• Source material:
########################################
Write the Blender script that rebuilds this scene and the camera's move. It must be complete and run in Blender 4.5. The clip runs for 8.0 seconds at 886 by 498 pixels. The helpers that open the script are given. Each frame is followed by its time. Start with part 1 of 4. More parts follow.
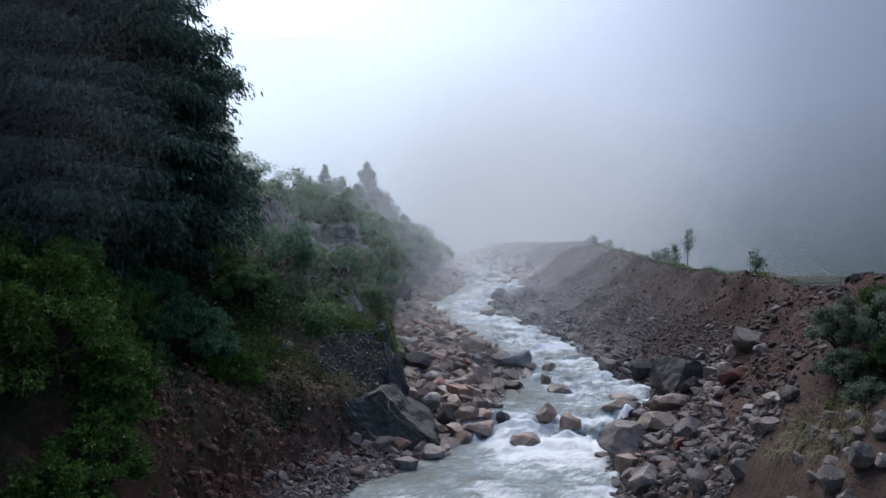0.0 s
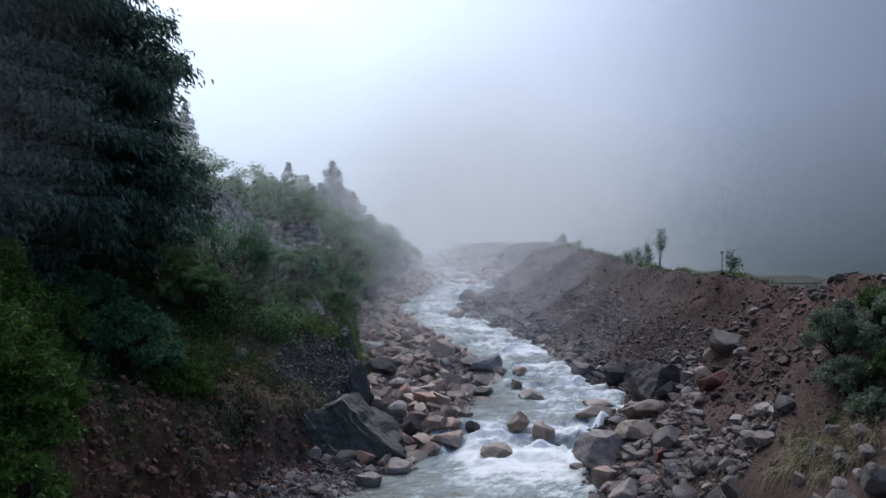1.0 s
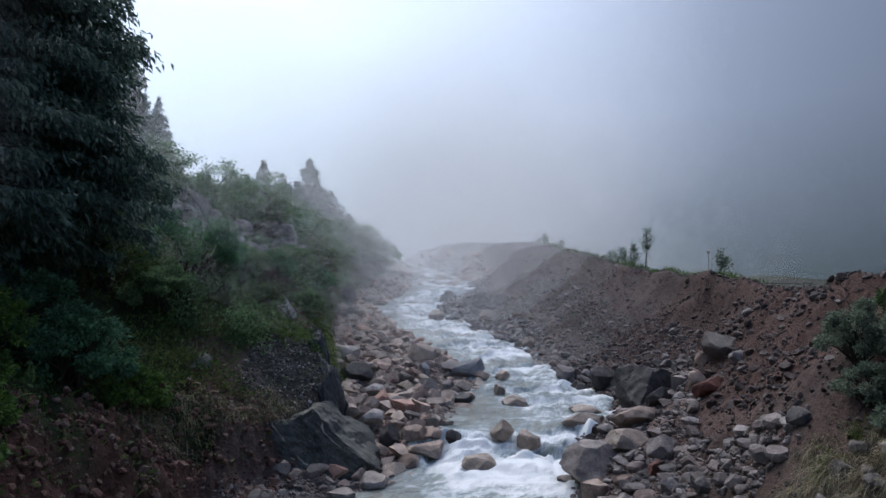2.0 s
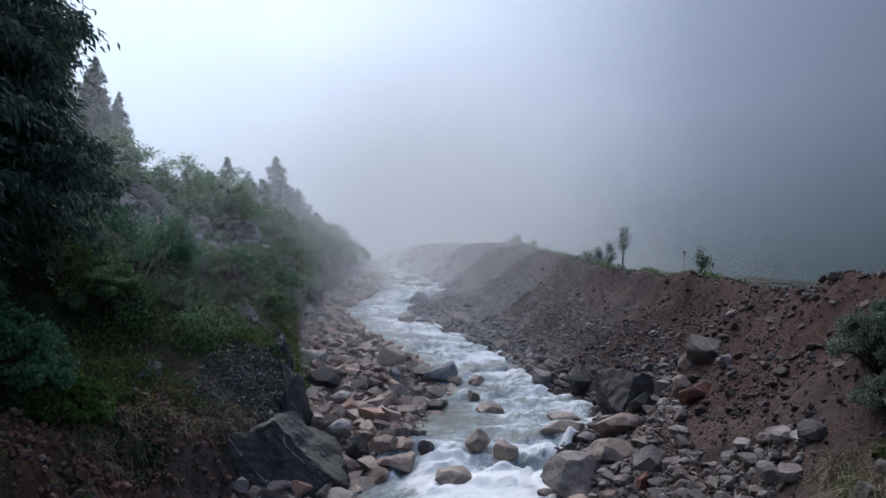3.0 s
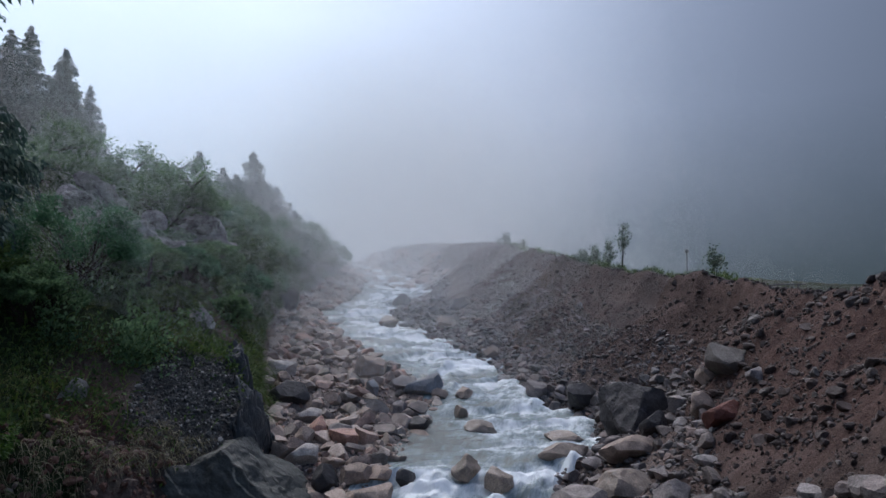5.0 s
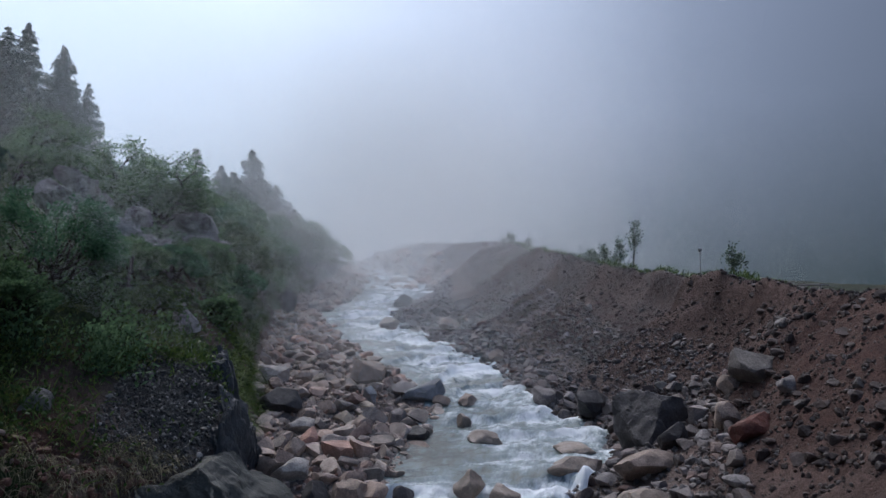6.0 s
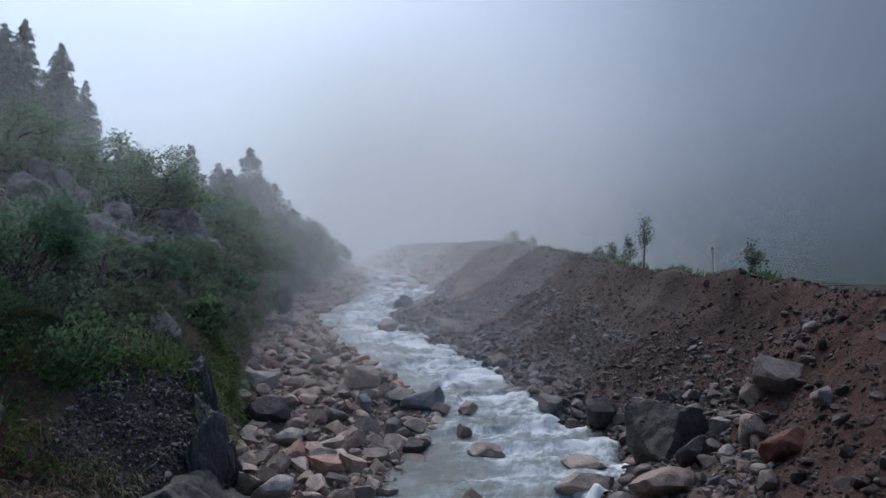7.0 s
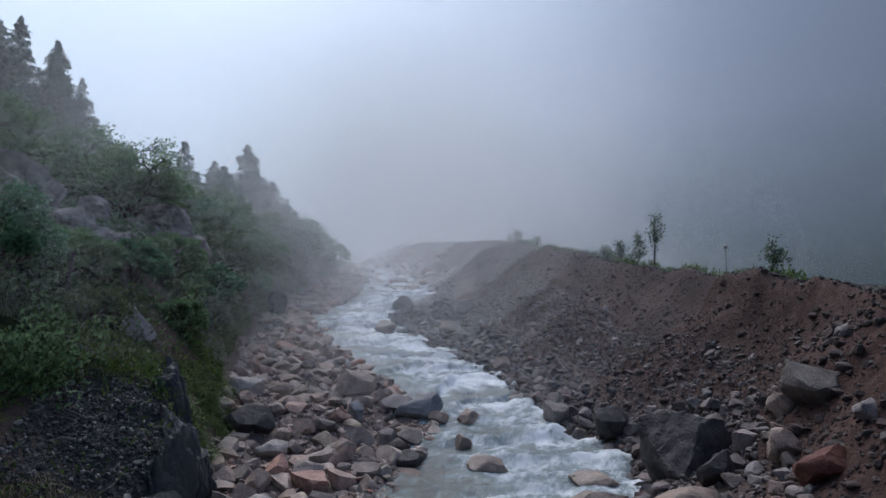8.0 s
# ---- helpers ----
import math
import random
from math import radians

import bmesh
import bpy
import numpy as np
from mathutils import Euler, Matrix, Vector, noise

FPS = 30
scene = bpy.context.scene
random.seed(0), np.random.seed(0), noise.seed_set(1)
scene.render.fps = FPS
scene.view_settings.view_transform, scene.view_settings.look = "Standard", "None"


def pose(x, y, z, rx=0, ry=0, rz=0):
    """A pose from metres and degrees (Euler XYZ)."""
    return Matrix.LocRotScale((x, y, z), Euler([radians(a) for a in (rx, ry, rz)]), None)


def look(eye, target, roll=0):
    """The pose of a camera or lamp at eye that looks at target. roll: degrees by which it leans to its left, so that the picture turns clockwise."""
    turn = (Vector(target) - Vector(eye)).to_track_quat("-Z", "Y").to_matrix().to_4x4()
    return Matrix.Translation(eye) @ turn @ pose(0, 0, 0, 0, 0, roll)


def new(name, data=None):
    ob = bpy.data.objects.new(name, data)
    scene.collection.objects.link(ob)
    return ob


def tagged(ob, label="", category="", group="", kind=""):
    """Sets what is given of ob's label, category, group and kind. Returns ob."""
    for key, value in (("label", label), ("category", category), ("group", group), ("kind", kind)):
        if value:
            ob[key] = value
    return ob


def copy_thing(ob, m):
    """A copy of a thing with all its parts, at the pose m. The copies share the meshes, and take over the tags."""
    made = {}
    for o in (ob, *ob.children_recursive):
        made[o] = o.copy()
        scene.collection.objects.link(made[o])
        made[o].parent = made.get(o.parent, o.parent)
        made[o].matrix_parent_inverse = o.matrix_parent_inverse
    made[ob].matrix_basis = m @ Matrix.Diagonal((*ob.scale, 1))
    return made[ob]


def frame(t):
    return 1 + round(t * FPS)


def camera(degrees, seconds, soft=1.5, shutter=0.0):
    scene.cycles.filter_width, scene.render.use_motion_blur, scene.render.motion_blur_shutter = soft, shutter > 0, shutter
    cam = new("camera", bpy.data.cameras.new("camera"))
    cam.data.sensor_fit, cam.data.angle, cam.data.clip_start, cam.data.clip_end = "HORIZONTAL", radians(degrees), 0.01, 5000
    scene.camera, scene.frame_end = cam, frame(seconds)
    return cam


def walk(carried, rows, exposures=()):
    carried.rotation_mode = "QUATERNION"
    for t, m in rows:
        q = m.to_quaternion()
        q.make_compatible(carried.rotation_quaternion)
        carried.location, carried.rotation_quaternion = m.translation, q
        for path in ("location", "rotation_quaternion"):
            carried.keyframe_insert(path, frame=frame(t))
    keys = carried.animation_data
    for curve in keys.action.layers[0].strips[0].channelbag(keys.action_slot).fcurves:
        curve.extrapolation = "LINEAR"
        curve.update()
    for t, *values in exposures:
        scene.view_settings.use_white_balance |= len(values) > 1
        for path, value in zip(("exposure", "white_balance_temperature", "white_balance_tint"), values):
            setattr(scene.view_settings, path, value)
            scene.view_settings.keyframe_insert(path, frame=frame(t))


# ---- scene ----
########################################
• Aim: Without the images, write out each line of the data verbatim.

• Final answer:
Write the Blender script that rebuilds this scene and the camera's move. It must be complete and run in Blender 4.5. The clip runs for 8.0 seconds at 886 by 498 pixels. The helpers that open the script are given. Each frame is followed by its time. Start with part 1 of 4. More parts follow.
0.0 s
1.0 s
2.0 s
3.0 s
5.0 s
6.0 s
7.0 s
8.0 s
# ---- helpers ----
import math
import random
from math import radians

import bmesh
import bpy
import numpy as np
from mathutils import Euler, Matrix, Vector, noise

FPS = 30
scene = bpy.context.scene
random.seed(0), np.random.seed(0), noise.seed_set(1)
scene.render.fps = FPS
scene.view_settings.view_transform, scene.view_settings.look = "Standard", "None"


def pose(x, y, z, rx=0, ry=0, rz=0):
    """A pose from metres and degrees (Euler XYZ)."""
    return Matrix.LocRotScale((x, y, z), Euler([radians(a) for a in (rx, ry, rz)]), None)


def look(eye, target, roll=0):
    """The pose of a camera or lamp at eye that looks at target. roll: degrees by which it leans to its left, so that the picture turns clockwise."""
    turn = (Vector(target) - Vector(eye)).to_track_quat("-Z", "Y").to_matrix().to_4x4()
    return Matrix.Translation(eye) @ turn @ pose(0, 0, 0, 0, 0, roll)


def new(name, data=None):
    ob = bpy.data.objects.new(name, data)
    scene.collection.objects.link(ob)
    return ob


def tagged(ob, label="", category="", group="", kind=""):
    """Sets what is given of ob's label, category, group and kind. Returns ob."""
    for key, value in (("label", label), ("category", category), ("group", group), ("kind", kind)):
        if value:
            ob[key] = value
    return ob


def copy_thing(ob, m):
    """A copy of a thing with all its parts, at the pose m. The copies share the meshes, and take over the tags."""
    made = {}
    for o in (ob, *ob.children_recursive):
        made[o] = o.copy()
        scene.collection.objects.link(made[o])
        made[o].parent = made.get(o.parent, o.parent)
        made[o].matrix_parent_inverse = o.matrix_parent_inverse
    made[ob].matrix_basis = m @ Matrix.Diagonal((*ob.scale, 1))
    return made[ob]


def frame(t):
    return 1 + round(t * FPS)


def camera(degrees, seconds, soft=1.5, shutter=0.0):
    scene.cycles.filter_width, scene.render.use_motion_blur, scene.render.motion_blur_shutter = soft, shutter > 0, shutter
    cam = new("camera", bpy.data.cameras.new("camera"))
    cam.data.sensor_fit, cam.data.angle, cam.data.clip_start, cam.data.clip_end = "HORIZONTAL", radians(degrees), 0.01, 5000
    scene.camera, scene.frame_end = cam, frame(seconds)
    return cam


def walk(carried, rows, exposures=()):
    carried.rotation_mode = "QUATERNION"
    for t, m in rows:
        q = m.to_quaternion()
        q.make_compatible(carried.rotation_quaternion)
        carried.location, carried.rotation_quaternion = m.translation, q
        for path in ("location", "rotation_quaternion"):
            carried.keyframe_insert(path, frame=frame(t))
    keys = carried.animation_data
    for curve in keys.action.layers[0].strips[0].channelbag(keys.action_slot).fcurves:
        curve.extrapolation = "LINEAR"
        curve.update()
    for t, *values in exposures:
        scene.view_settings.use_white_balance |= len(values) > 1
        for path, value in zip(("exposure", "white_balance_temperature", "white_balance_tint"), values):
            setattr(scene.view_settings, path, value)
            scene.view_settings.keyframe_insert(path, frame=frame(t))


# ---- scene ----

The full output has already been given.